The expression ‘a penny saved is a penny earned’, implies that saving money instead of spending it unwisely actually amounts to making money. An equally meaningful observation might be ‘a penny reinvested (wisely), yields even more pennies further down the road’. Whether it’s a penny or 1 lakh rupees, reinvesting your company’s profits properly allows you to maximise the value of the extra money that you make. However, before you can embark on reinvestment, there are a couple of checks that you need to make.
Manage your commitments
You can only begin reinvesting your profits once you’ve met your current financial commitments. This includes expenses like overheads, salaries, and marketing. Keeping your infrastructure and the tools of your trade up to date is non-negotiable. Say you use a particularly expensive type of software package that’s designed to help you deliver niche services in your sector. You will have to earmark a portion of your profits for the purposes of upgrading this software. After all, it’s what has allowed you to reap these benefits in the first place. You must ensure that you meet these basic requirements in the immediate and near future.
Gauge business growth
Do you foresee a positive growth trajectory for the profits that your business is turning? Will this imply a concurrent escalation in the intensity of your commitments? This is to say, will your current growth trajectory require you to expand your business operations proportionally? This might mean that your financial obligations could continue to eat into your profit margins, which you will be using to buffer your growth.
Prioritize your Re-investments
Reinvesting small amounts of money in aspects of your business that you know will give you assured returns, is one of many useful company strategies. It could be PR, marketing, or skills training and capacity building for yourself and your team. To reinvest such that you grow your business wisely, it helps to get inputs from well-established, more experienced entrepreneurs and professionals. Travel, for example, is a good reinvestment.
Ensuring that a portion of the money that you make goes towards meeting your clients face-to-face, is a sound practice. The quickest and most successful sells happen when the interaction is three-dimensional and in person. So, if you have to spend money making a trip to see a potential client or retaining an existing one, do it and continue to reinvest in it.

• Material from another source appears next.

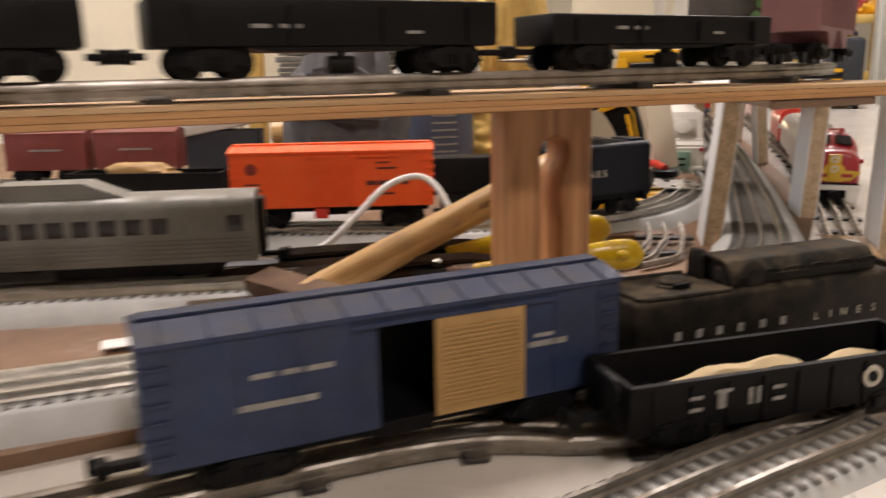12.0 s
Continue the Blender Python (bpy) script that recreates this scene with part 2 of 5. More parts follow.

Get advice To reinvest wisely, find yourself an advisor or a mentor. Reaching out to experts who can guide you and help you determine the scope for reinvestment is also a useful strategy. This can be accomplished in a number of ways, from networking at seminars and meetings, to availing yourself of assistance from any major bank’s SME services division.
Keep at it Reinvestment isn’t a one-time deal. You have to be consistent in your efforts because the rewards are cumulative and accrue over time. Just think about the things you’re funding: skills training, better infrastructure, client outreach. None of these activities or entities is immune to the pressures of a market that grows ever more competitive and specialized. As long as change remains constant, so will reinvestment. It should therefore always figure in your long-term business plans, the key is to find the right time and the right amount to reinvest.